We coded the commercials based on Freytag’s Pyramid, a theory, which breaks down story into five parts: introduction (exposition), rising action, climax, falling action and resolve (denouement). Shakespeare used this story formula to draw mass audience for his five act plays.

Keith Quesenberry postcontrolmarketing.com storytelling social media marketing

What we found was the ads that tell a complete story (all five acts) were the most popular and the ads at the bottom of the consumer ratings polls told less of a story (less than five acts). Having all five parts creates a dramatic arc or plot – the formula for being interesting. This is the same story formula you can apply to social media.

Social media depends on producing frequent, consistent, quality content. Brand managers used to producing yearly advertising campaigns with a series of 3 to 6 ads, are often left wondering what to post daily or weekly on their social networks. Establishing a bigger brand story can give you the content base you need. Then each social post or response can be a mini-chapter or character quote, expressing and advancing the overall story. Add intrigue to social media following a five act formula. Share on X

Social Media Marketing In Five Acts:

Act 1: Introduction. Also called the Exposition, this provides the background details, setting, previous events, character, etc. People buy brands for products and service, but also for the back story. Are you sharing your company’s history, people and mission or vision through your social media content?

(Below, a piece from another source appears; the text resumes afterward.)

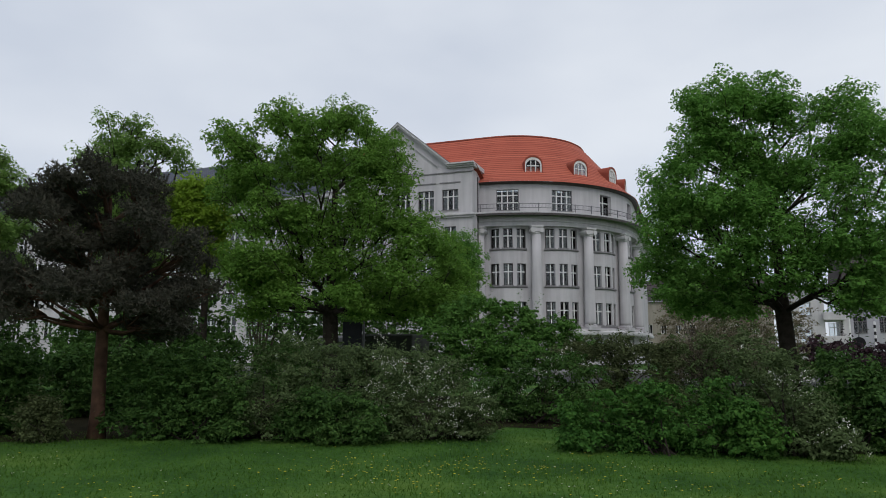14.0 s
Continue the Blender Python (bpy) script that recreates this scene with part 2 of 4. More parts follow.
def tube(bm, pts, radii, sides=7):
    """Tapered limb along points."""
    rings = []
    for i, p in enumerate(pts):
        d = (Vector(pts[min(i + 1, len(pts) - 1)]) - Vector(pts[max(i - 1, 0)])).normalized()
        a = d.orthogonal().normalized()
        b = d.cross(a)
        if rings:
            ref = (rings[-1][0].co - Vector(pts[i - 1]))
            ref = ref - d * ref.dot(d)
            if ref.length > 1e-6:
                a = ref.normalized()
                b = d.cross(a)
        rings.append([bm.verts.new(Vector(p) + radii[i] * (math.cos(2 * math.pi * k / sides) * a + math.sin(2 * math.pi * k / sides) * b)) for k in range(sides)])
    for a, b in zip(rings, rings[1:]):
        for k in range(sides):
            bm.faces.new((a[k], a[(k + 1) % sides], b[(k + 1) % sides], b[k]))
    bm.faces.new(rings[-1])
    bm.faces.new(list(reversed(rings[0])))
    return bm


def wall_grid(bm, at, u_breaks, z0, z1, holes, depth):
    """A wall of some thickness whose openings go through. at(u, z, d): the place at u along it, d behind its face."""
    us = sorted(set([round(u, 4) for u in u_breaks] + [round(v, 4) for h in holes for v in h[:2]]))
    zs = sorted(set([round(z0, 4), round(z1, 4)] + [round(v, 4) for h in holes for v in h[2:4]]))
    def hole(u, z):
        return any(a < u < b and c < z < d for a, b, c, d in holes)
    made = {}
    def vert(i, j, back):
        key = (i, j, back)
        if key not in made:
            made[key] = bm.verts.new(at(us[i], zs[j], depth if back else 0.0))
        return made[key]
    n, m = len(us) - 1, len(zs) - 1
    solid = [[not hole((us[i] + us[i + 1]) / 2, (zs[j] + zs[j + 1]) / 2) for j in range(m)] for i in range(n)]
    for i in range(n):
        for j in range(m):
            if not solid[i][j]:
                continue
            bm.faces.new((vert(i, j, 0), vert(i + 1, j, 0), vert(i + 1, j + 1, 0), vert(i, j + 1, 0)))
            bm.faces.new((vert(i, j, 1), vert(i, j + 1, 1), vert(i + 1, j + 1, 1), vert(i + 1, j, 1)))
            if i == 0 or not solid[i - 1][j]:
                bm.faces.new((vert(i, j, 0), vert(i, j + 1, 0), vert(i, j + 1, 1), vert(i, j, 1)))
            if i == n - 1 or not solid[i + 1][j]:
                bm.faces.new((vert(i + 1, j, 0), vert(i + 1, j, 1), vert(i + 1, j + 1, 1), vert(i + 1, j + 1, 0)))
            if j == 0 or not solid[i][j - 1]:
                bm.faces.new((vert(i, j, 0), vert(i, j, 1), vert(i + 1, j, 1), vert(i + 1, j, 0)))
            if j == m - 1 or not solid[i][j + 1]:
                bm.faces.new((vert(i, j + 1, 0), vert(i + 1, j + 1, 0), vert(i + 1, j + 1, 1), vert(i, j + 1, 1)))
    return bm


WINDOW_MESHES = {}


def plain_mesh(name, material, *boxes):
    bm = bmesh.new()
    for q in boxes:
        box(bm, *q)
    me = bpy.data.meshes.new(name)
    bm.normal_update()
    bm.to_mesh(me)
    bm.free()
    me.materials.append(material)
    return me


def ring_mesh(name, material, w, h, t, y0, y1):
    """A rectangular frame in one piece."""
    bm = bmesh.new()
    loops = []
    for y in (y0, y1):
        for k in (0.0, t):
            loops.append([bm.verts.new(p) for p in ((-w / 2 + k, y, k), (w / 2 - k, y, k), (w / 2 - k, y, h - k), (-w / 2 + k, y, h - k))])
    for a, b in ((0, 1), (1, 3), (3, 2), (2, 0)):
        for i in range(4):
            j = (i + 1) % 4
            bm.faces.new((loops[a][i], loops[a][j], loops[b][j], loops[b][i]))
    bmesh.ops.recalc_face_normals(bm, faces=bm.faces)
    me = bpy.data.meshes.new(name)
    bm.to_mesh(me)
    bm.free()
    me.materials.append(material)
    return me


def drapery(name, w, h):
    """A folded length of cloth."""
    bm = bmesh.new()
    cols = [[bm.verts.new((-w / 2 + w * k / 12, 0.03 * math.sin(k * 1.9), z)) for z in (0.03, h)] for k in range(13)]
    for a, b in zip(cols, cols[1:]):
        bm.faces.new((a[0], b[0], b[1], a[1]))
    me = bpy.data.meshes.new(name)
    bm.to_mesh(me)
    bm.free()
    me.materials.append(M_CURTAIN)
    return me


def window(parent, m, w, h, cols, transoms, sill=True, deep=0.22, paint=None, t=0.065, drape=0.0, rim=None):
    """A painted casement: frame, mullions, transoms, glazing bars, panes, a sill. Local x along the wall, y inwards, z up from the sill."""
    paint = paint or M_WHITE
    # rim: ring colour; the corner house's carries the shade of its recesses
    rim = rim or paint
    key = (round(w, 2), round(h, 2), cols, transoms, deep, paint.name, rim.name)
    bar = t * 0.85
    if key not in WINDOW_MESHES:
        WINDOW_MESHES[key] = (
            ring_mesh("window", rim, w, h, t, deep, deep + 0.08),
            plain_mesh("mullion", paint, (-bar, bar, deep - 0.02, deep + 0.07, t, h - t)),
            plain_mesh("transom", paint, (-w / 2 + t, w / 2 - t, deep - 0.015, deep + 0.065, -bar * 0.9, bar * 0.9)),
            plain_mesh("pane", M_GLASS, (-w / cols / 2, w / cols / 2, deep + 0.045, deep + 0.055, t, h - t)),
            plain_mesh("sill", M_ZINC, (-w / 2 - 0.08, w / 2 + 0.08, -0.10, deep, -0.09, -0.004)),
            drapery("curtain", w * 0.34, h))
    fm, mm, tm, gm, sm, cm = WINDOW_MESHES[key]
    win = share("window", fm, parent, m)
    for k in range(1, cols):
        share("mullion", mm, win, pose(-w / 2 + w * k / cols, 0, 0))
    for q in transoms:
        share("transom", tm, win, pose(0, 0, q * h))
    for k in range(cols):
        share("pane", gm, win, pose(-w / 2 + w * (k + 0.5) / cols, 0, 0))
    if sill:
        share("sill", sm, win, Matrix.Identity(4), "sheet-metal sill")
    if drape > 0.25:
        for side in (-1, 1):
            share("curtain", cm, win, pose(side * w * (0.33 if drape < 0.75 else 0.21), deep + 0.2, 0), "pale hanging curtain")
    return win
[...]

Act 2: Rising Action. This is a series of related incidents or events that build toward a point of greatest interest – the climax. Be careful of flat posts that simply contain the same information over and over in different ways. Think from a much bigger perspective of creating social media posts that build upon each other towards a big action, reveal or turning point that fans and followers can look forward to, check in on and keeping coming back to see.

Act 3: Climax. This is the turning point, which changes the main character’s fate. There are two ways to think about this act for marketing. First identify the main character of your social media effort. Are your posts focused on telling the brand story or are they focused on telling your customer’s story. In social media you want to present the brand or customer reaching a turning point of finding a solution or overcoming a challenge by drawing upon brand, product or service strengths.

Act 4: Falling Action. During the falling action, the consequences of the turning point are revealed in greater detail. In social media express those results. If an obstacle was overcome, what are the results for the brand or consumer? If an opportunity was seized, detail the many benefits and outcomes that point toward a final victory.

Act 5: Resolution. Here all the events lead to an ending scene of the drama or narrative. Conflicts are resolved for the characters which creates a release of tension and anxiety. Here social media content should show the brand or customer winning. Provide a look at the ultimate goal of the brand and its customers. What is your happily ever after?

Howard Gossage, a famous copywriter from the 1960s said people don’t read advertising, they read what they like. This thought applies more so now in our digital world. In social media give your audience what they like. People like stories. Are you leveraging all five acts of storytelling in your social media content?